▸ **Extracted records**:
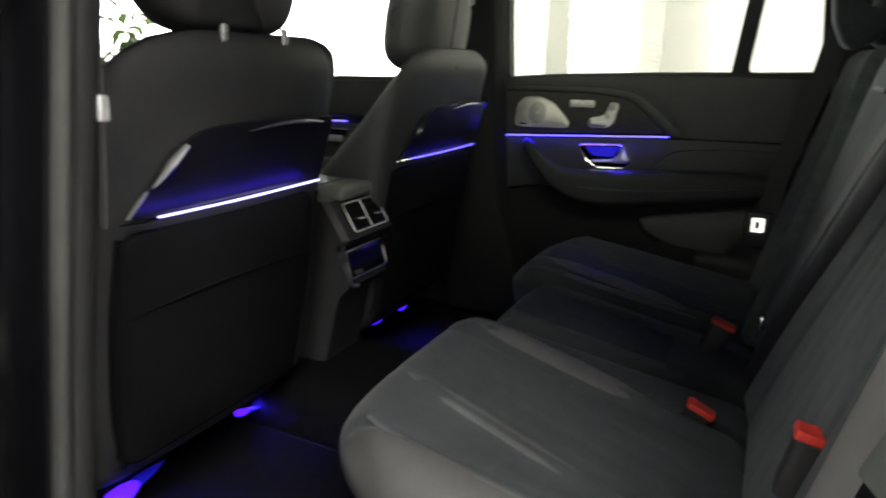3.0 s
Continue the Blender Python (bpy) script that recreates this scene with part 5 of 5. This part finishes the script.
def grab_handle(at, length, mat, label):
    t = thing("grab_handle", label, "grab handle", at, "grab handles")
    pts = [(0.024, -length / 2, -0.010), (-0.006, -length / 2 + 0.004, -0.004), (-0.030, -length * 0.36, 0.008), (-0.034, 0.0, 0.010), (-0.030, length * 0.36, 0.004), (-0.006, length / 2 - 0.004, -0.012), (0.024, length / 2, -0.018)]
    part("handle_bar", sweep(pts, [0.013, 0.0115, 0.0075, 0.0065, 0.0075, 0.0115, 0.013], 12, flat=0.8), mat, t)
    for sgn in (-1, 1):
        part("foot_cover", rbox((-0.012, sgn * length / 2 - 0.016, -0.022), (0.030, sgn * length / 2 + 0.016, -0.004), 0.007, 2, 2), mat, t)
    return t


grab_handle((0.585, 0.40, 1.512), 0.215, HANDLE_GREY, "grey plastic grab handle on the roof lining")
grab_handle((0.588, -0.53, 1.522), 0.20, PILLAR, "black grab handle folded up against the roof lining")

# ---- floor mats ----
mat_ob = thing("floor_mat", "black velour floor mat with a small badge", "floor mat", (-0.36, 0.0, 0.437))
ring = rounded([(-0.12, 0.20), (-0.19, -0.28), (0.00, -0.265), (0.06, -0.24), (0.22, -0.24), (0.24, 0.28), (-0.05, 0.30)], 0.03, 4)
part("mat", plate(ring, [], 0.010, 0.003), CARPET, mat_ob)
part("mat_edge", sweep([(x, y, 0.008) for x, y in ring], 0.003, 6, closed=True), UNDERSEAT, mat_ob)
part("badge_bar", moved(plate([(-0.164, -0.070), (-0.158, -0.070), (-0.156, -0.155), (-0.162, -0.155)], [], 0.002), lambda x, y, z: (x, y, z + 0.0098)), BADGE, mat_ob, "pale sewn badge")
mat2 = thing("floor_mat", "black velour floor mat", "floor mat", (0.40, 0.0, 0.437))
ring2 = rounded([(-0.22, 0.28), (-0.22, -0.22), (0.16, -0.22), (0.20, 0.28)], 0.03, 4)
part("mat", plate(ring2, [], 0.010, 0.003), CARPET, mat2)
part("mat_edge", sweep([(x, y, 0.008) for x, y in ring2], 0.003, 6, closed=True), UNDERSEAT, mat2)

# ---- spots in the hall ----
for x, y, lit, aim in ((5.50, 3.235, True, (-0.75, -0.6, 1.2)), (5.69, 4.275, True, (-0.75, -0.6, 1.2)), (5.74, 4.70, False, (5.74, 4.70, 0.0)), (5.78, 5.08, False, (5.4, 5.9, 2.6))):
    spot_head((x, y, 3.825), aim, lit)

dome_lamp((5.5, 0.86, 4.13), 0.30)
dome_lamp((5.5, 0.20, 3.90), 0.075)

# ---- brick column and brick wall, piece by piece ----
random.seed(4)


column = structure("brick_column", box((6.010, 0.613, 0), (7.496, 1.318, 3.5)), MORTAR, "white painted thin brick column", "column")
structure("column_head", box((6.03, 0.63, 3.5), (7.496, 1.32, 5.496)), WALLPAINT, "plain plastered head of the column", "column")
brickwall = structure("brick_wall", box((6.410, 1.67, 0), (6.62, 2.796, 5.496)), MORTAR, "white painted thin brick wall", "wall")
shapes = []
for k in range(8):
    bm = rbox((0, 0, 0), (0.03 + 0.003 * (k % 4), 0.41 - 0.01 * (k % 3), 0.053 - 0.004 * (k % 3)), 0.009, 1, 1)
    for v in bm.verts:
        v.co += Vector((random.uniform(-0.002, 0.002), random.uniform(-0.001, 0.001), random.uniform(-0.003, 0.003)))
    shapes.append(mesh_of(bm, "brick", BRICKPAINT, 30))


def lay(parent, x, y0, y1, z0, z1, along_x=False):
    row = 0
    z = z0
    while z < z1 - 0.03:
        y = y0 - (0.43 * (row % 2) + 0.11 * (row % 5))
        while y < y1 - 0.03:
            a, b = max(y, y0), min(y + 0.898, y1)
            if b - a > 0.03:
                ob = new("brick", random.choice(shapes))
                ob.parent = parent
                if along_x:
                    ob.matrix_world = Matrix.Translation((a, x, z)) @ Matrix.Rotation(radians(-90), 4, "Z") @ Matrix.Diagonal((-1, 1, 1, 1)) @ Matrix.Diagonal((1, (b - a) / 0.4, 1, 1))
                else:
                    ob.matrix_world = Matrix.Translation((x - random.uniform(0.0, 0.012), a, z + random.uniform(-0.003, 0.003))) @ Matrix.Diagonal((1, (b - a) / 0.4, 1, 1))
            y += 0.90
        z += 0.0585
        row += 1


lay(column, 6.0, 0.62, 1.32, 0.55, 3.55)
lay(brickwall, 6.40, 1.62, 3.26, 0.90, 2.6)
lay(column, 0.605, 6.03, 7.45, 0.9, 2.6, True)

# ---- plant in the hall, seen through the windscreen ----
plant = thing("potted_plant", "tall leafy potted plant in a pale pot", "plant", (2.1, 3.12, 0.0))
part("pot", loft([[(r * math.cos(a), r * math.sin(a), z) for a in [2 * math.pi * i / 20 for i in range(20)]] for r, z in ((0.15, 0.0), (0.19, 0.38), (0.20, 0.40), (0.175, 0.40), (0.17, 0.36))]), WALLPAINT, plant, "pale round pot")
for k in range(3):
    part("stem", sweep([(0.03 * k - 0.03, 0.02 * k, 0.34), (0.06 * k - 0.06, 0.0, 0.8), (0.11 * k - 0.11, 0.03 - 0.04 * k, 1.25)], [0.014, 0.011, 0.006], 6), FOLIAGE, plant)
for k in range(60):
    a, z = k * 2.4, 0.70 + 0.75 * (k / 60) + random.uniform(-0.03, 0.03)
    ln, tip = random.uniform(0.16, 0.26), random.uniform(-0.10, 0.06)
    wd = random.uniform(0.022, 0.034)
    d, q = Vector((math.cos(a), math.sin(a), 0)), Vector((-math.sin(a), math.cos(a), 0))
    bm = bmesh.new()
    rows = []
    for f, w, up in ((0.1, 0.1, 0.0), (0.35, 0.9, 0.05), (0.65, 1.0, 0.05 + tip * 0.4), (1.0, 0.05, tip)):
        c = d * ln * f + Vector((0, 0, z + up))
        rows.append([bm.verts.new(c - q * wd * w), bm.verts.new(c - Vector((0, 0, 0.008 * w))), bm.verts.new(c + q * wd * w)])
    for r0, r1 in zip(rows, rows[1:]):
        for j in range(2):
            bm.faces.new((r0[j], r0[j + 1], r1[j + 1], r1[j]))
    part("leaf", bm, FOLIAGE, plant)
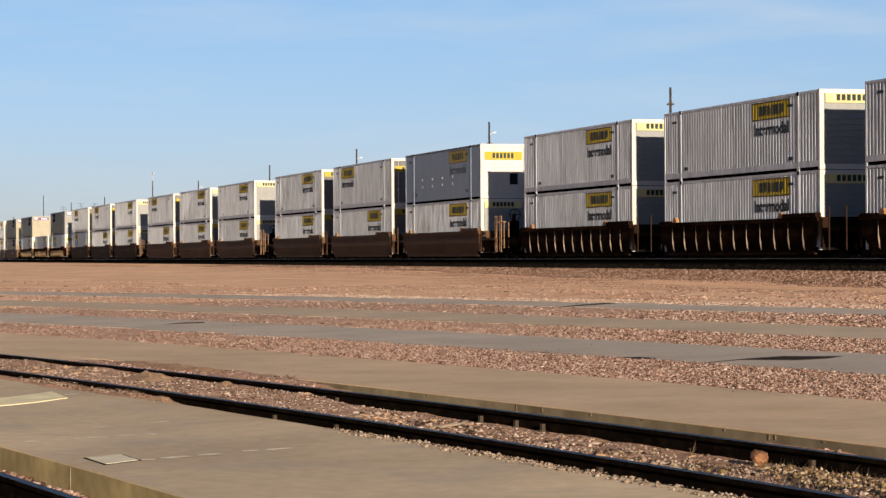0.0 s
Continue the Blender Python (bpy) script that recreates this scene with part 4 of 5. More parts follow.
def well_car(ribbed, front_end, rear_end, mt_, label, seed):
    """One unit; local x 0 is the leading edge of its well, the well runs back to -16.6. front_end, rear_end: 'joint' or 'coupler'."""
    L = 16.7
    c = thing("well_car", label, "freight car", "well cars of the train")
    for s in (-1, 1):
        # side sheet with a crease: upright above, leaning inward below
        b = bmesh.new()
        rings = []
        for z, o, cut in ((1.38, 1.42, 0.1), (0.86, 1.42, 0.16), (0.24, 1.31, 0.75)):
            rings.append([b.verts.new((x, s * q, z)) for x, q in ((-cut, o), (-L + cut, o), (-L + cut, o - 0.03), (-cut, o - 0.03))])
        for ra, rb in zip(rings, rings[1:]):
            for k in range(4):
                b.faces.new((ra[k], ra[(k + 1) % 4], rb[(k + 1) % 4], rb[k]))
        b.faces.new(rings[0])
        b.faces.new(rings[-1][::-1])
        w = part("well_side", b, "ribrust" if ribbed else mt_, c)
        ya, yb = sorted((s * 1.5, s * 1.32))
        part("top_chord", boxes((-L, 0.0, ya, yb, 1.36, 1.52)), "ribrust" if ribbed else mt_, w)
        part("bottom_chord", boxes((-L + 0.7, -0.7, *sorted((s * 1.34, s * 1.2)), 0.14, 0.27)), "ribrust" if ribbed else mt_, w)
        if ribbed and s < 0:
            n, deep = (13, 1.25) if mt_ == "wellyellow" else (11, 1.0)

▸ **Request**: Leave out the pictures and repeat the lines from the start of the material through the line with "grab handle folded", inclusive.

▸ **Written answer**:
3.0 s
Continue the Blender Python (bpy) script that recreates this scene with part 5 of 5. This part finishes the script.
def grab_handle(at, length, mat, label):
    t = thing("grab_handle", label, "grab handle", at, "grab handles")
    pts = [(0.024, -length / 2, -0.010), (-0.006, -length / 2 + 0.004, -0.004), (-0.030, -length * 0.36, 0.008), (-0.034, 0.0, 0.010), (-0.030, length * 0.36, 0.004), (-0.006, length / 2 - 0.004, -0.012), (0.024, length / 2, -0.018)]
    part("handle_bar", sweep(pts, [0.013, 0.0115, 0.0075, 0.0065, 0.0075, 0.0115, 0.013], 12, flat=0.8), mat, t)
    for sgn in (-1, 1):
        part("foot_cover", rbox((-0.012, sgn * length / 2 - 0.016, -0.022), (0.030, sgn * length / 2 + 0.016, -0.004), 0.007, 2, 2), mat, t)
    return t


grab_handle((0.585, 0.40, 1.512), 0.215, HANDLE_GREY, "grey plastic grab handle on the roof lining")
grab_handle((0.588, -0.53, 1.522), 0.20, PILLAR, "black grab handle folded up against the roof lining")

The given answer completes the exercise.